January 11th - March 11, 2020
A Gallery13 Online Exhibition
Gallery13 invites you to view ‘Dreaming Tree’ featuring new works by American artist Rachel Tribble. Rachels Tree Series comes from a desire to “find a place of calm and peace and understanding of how we experience the relationship between a connection we have with the Earth and our connection to our inner and outer worlds: "a meditative space where one can enter and come to a full realization that human beings and the earth are all one."
Tapping into the unconscious using meditation to gain spiritual insight is a basis for this artists' creative practice. The Surrealists were proponents of using automatism as a means to unleash the ultimate creative, meditative, source, through the unconscious. Tribble uses this technique as part of her meditative practice, painting in the dark, following a tonal quality in music in order to subvert the cultural, intellectual and historical constraints and unlock spiritual creativity. The artists' works are about tapping into that ‘dreamscape’, that other dimension where energy, fluidity, and peace merge with the landscape.
Rachel Tribble's painting style is in the pursuit of detail using a deep, sensual, color palette depicting an abstract tree over a wave of water: a beautiful age-old reference to the natural world. In evidence, is the immensity of the artist's tree, filling the canvas, the trunk, thick and smooth topped off with an intricately, detailed, spread, of leaves. Below the tree, there is water painted as a long, smooth, blue chroma, curve-o-linear progression. The tree appears to be floating or drawn along this flowing stream which defies gravity as it loops and curls in a continuing stream of color. Rachels Trees are dreamscapes and a product of her meditative practice. There is a distinct understanding that what you see is a tree and water but the space in which her trees exist is not found in the real world. Rachel often crushes metals, like gold and silver, into her paint because it heightens the colors. “It’s the only way she can convey the colors she sees in her dreams, those colors are always glittery and unlike the color spectrum of the waking state.” Each of her pieces has a sense of circular, spiraling, unfurling. There are quite rhythms and colors that are a reflection of artists who had directly influenced her work, artists like Pollock, Rothko, and 'Ladders' by O’Keeffe.
Rachel Tribble's portfolio is entirely elemental: Trees, Water, and Sky. The artist’s clear adoration for her subject is evidenced by her desire to exhibit these elements as empirical symbols that elevate the importance of the environment. The representation of trees and water by the artist is an act of quiet activism designed to encourage the viewer to contemplate her compositions and embrace the content of her work. Consider the state of our world environment and the amount of clear-cutting and billions of tons of carbon our stratosphere: a hard reality. Trees and water are the basis of our very existence and without, humanity is either severely diminished or extinct. Artists like Rachel tribble create environmentally conscious works in the hope that there is a mass transference of the clear and present danger of global warming and the urgency for human intervention to preserve the planet.
Rachel began her art education at Syracuse University and The National Academy of Design in New York.
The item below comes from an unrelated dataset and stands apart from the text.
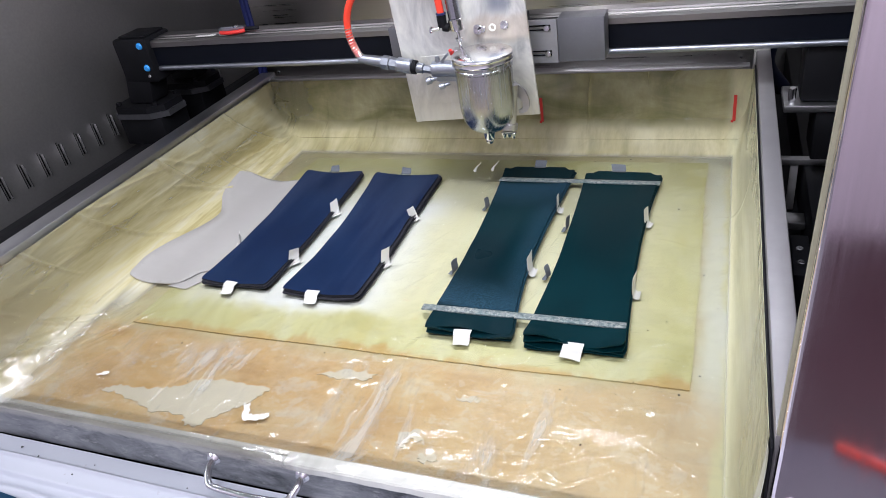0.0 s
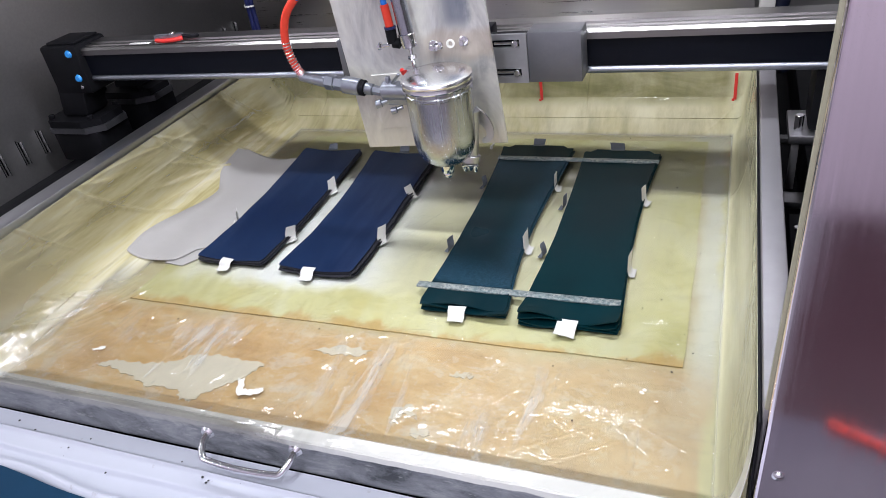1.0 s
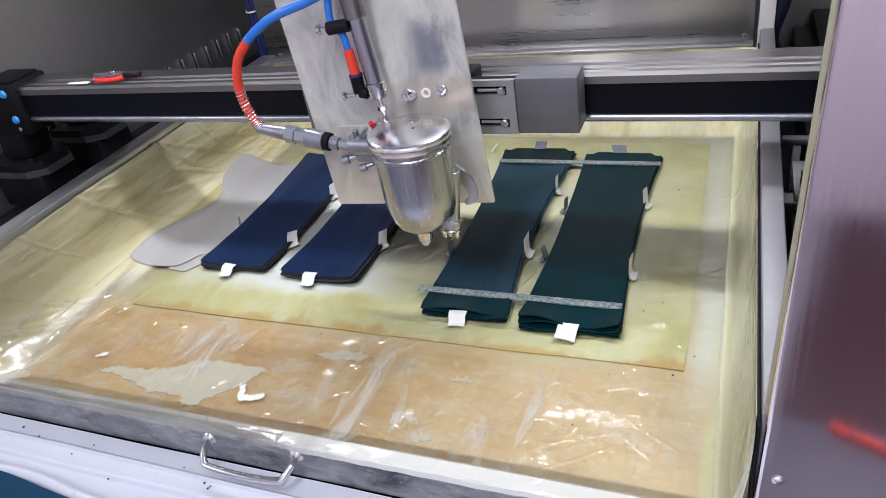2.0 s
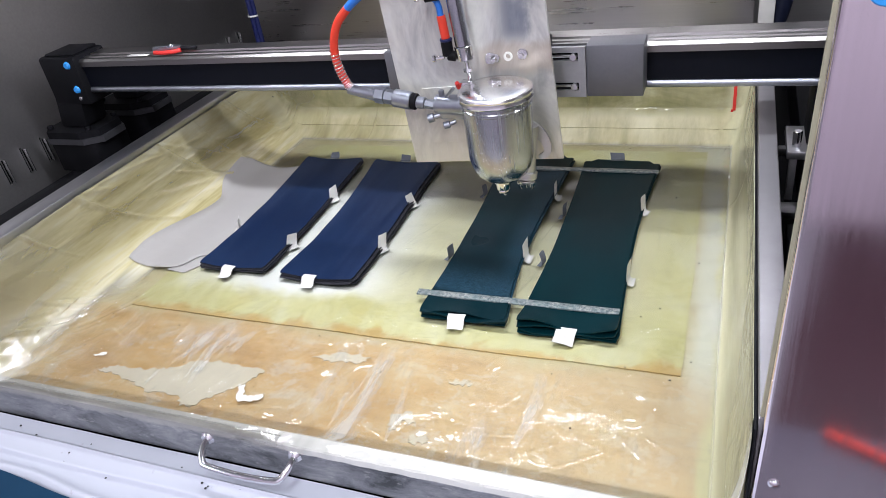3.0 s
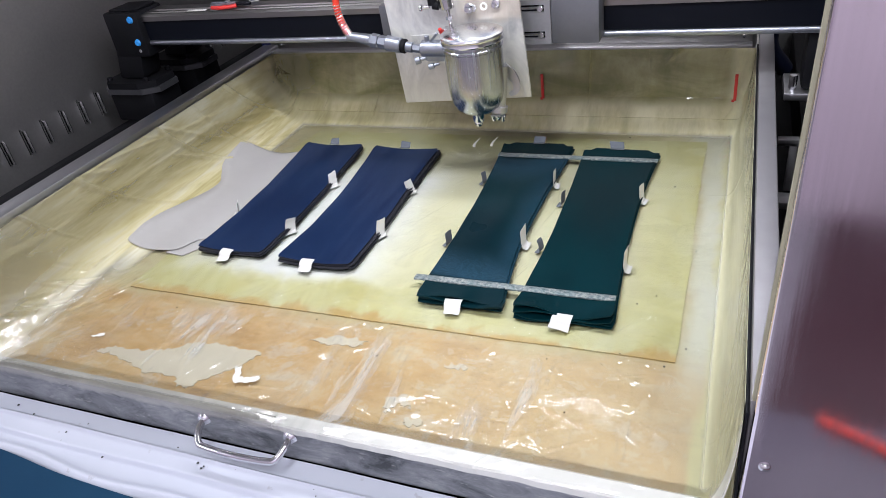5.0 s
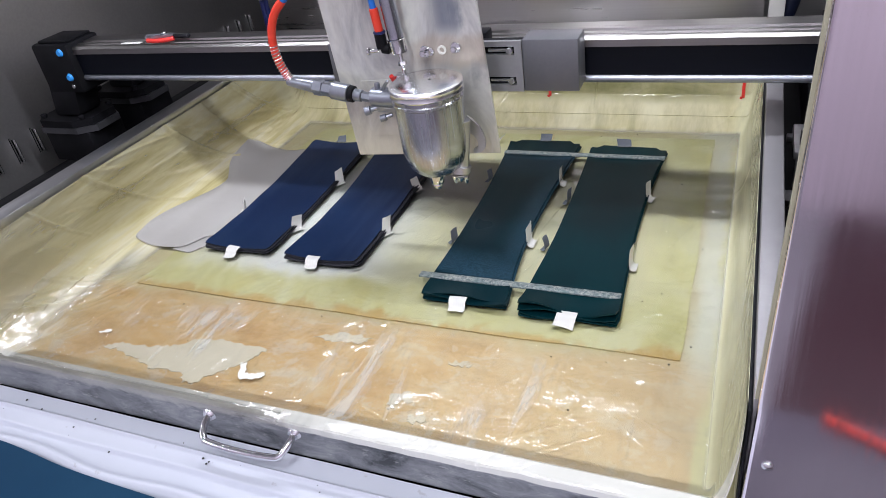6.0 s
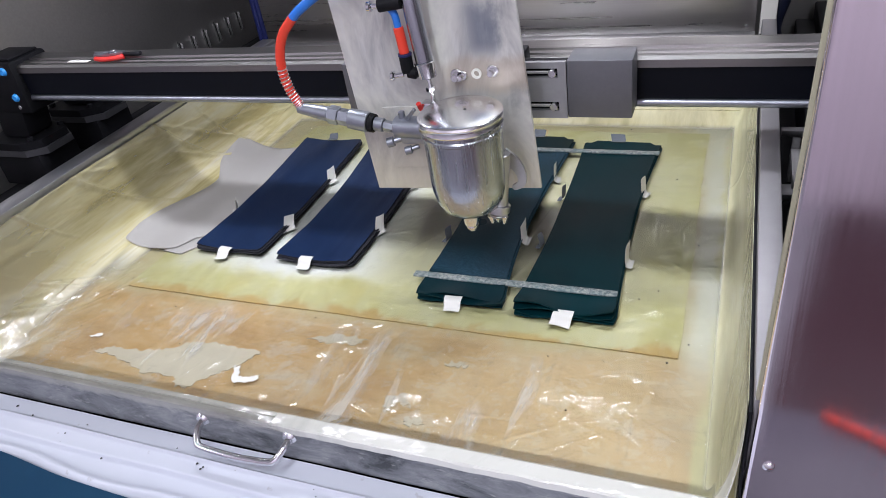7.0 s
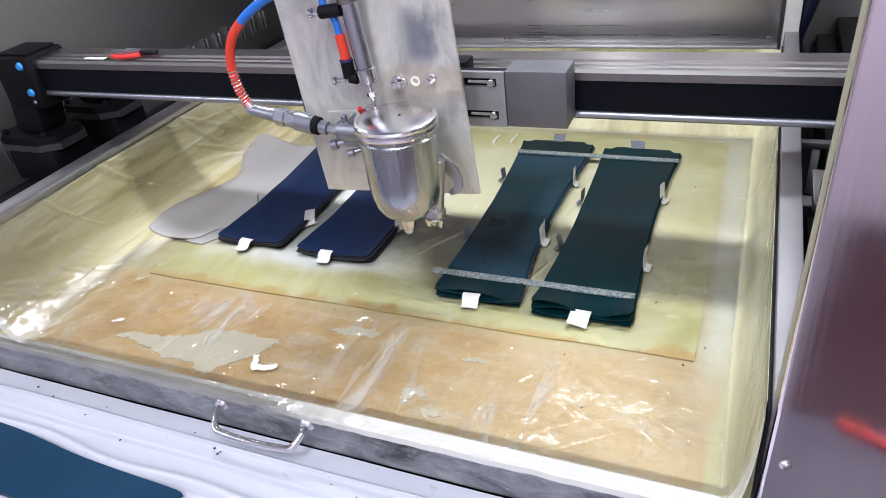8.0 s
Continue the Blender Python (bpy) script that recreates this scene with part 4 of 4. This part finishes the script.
pliers = thing("pliers", "small pliers with red grips resting on the beam", "tool")
bm = bmesh.new()
prism(bm, [(-0.940, 0.012), (-0.925, 0.010), (-0.900, 0.014), (-0.884, 0.020), (-0.884, 0.028), (-0.902, 0.030), (-0.925, 0.024)], 0.3650, 0.3705)
box(bm, (-0.936, 0.012, 0.3705), (-0.905, 0.018, 0.3730), 0.0008)
jaws = part("jaws", bm, SATIN, pliers, "bright steel jaws", smooth=False)
bm = bmesh.new()
rod(bm, (-0.902, 0.021, 0.3705), (-0.902, 0.021, 0.3745), 0.0045, seg=14)
part("pivot", bm, CHROME, jaws)
bm = bmesh.new()
sweep(bm, smooth_path([(-0.935, 0.010, 0.3632), (-0.915, 0.006, 0.3634), (-0.892, 0.010, 0.3640), (-0.880, 0.016, 0.3645)], 6), 0.0038, 10)
part("grip", bm, REDTAPE, pliers, "red grip")
bm = bmesh.new()
sweep(bm, smooth_path([(-0.890, 0.024, 0.3660), (-0.868, 0.020, 0.3668), (-0.855, 0.024, 0.3660), (-0.862, 0.034, 0.3635)], 6), 0.0034, 10)
part("grip", bm, DARKIRON, pliers, "dark grip")
bm = boxes(((-0.995, 0.004, 0.3595), (-0.950, 0.013, 0.3608), 0.0004))
tape = lone("tape_scrap", bm, WHITETAPE, "small pale tape scrap on the beam", "tape")

# ---------- spray carriage (x = 0 is the plate's lower corner, y = 0 its front) ----------
carriage = thing("spray_carriage", "grey slide on the gantry holding the tilted plate", "carriage")
part("side_block", boxes(((0.0245, 0.056, 0.298), (0.100, 0.0985, 0.3695), 0.0015)), GREYPAINT, carriage, "grey cover block")
part("side_block", boxes(((-0.276, 0.056, 0.300), (-0.20, 0.0985, 0.3685), 0.0015)), GREYPAINT, carriage, "grey cover block")
part("slide", boxes(((-0.20, 0.070, 0.305), (-0.03, 0.0985, 0.375), 0.002)), DARKIRON, carriage)
bm = bmesh.new()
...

Her education was instrumental in her development as an inter-media artist starting as a designer and moving to performance-based art in the Minneapolis club scene of the 1990s. During her education, Rachel felt “boxed in” by her classes and her school. She found her freedom in the New York club scene of the late 1980s. And in the early 1990s where she found the emerging Minnesota music scene. Rachels’ social activism became more grounded after living on and working with the Anishinaabe (Ojibwe) tribe on their Reservation in Northern Wisconsin working to bring economic change to tribal people. The practice of meditation has been a lifelong pursuit that began with her participation in the ceremonies of the Native American people where she found her ‘path to meditative practice. Rachels passion for the environment led her to be invited into an Anishinaabe (Ojibwe) Reservation where she witnessed poverty, “that shook me to my core.” She gave up the full-time life of an artist and began working in economic development and finance for tribal communities and went on to co-found a non-profit organization called The Association for Tribal Heritage to help bring educational programs and other needs to the reservations. After years of working with the Anishinabe and taking what she learned about our environmental responsibility to the planet and her meditative practice, Rachel used what she learned about meditation and our need to be environmental responsibility and poured her experiences and understandings of native peoples into her paintings.
Rachel's work has been featured in galleries, shown at the Miami Art Week, her work has been featured in books, has been published in Huffington Post and many mother publications in the U.S. Her work has been gifted to nominees of the Academy Awards, the Emmy Awards, and the MTV Movie Awards. Her work for the Epcot International Flower and Garden Festival Poster at Walt Disney World won the IFEA Gold PInnacle Award for the Walt Disney Company and she has also been awarded the Atlanta Design Center's Visual Display Award and through Rachel's long relationship with Disney, she has become a Disney Master Artist.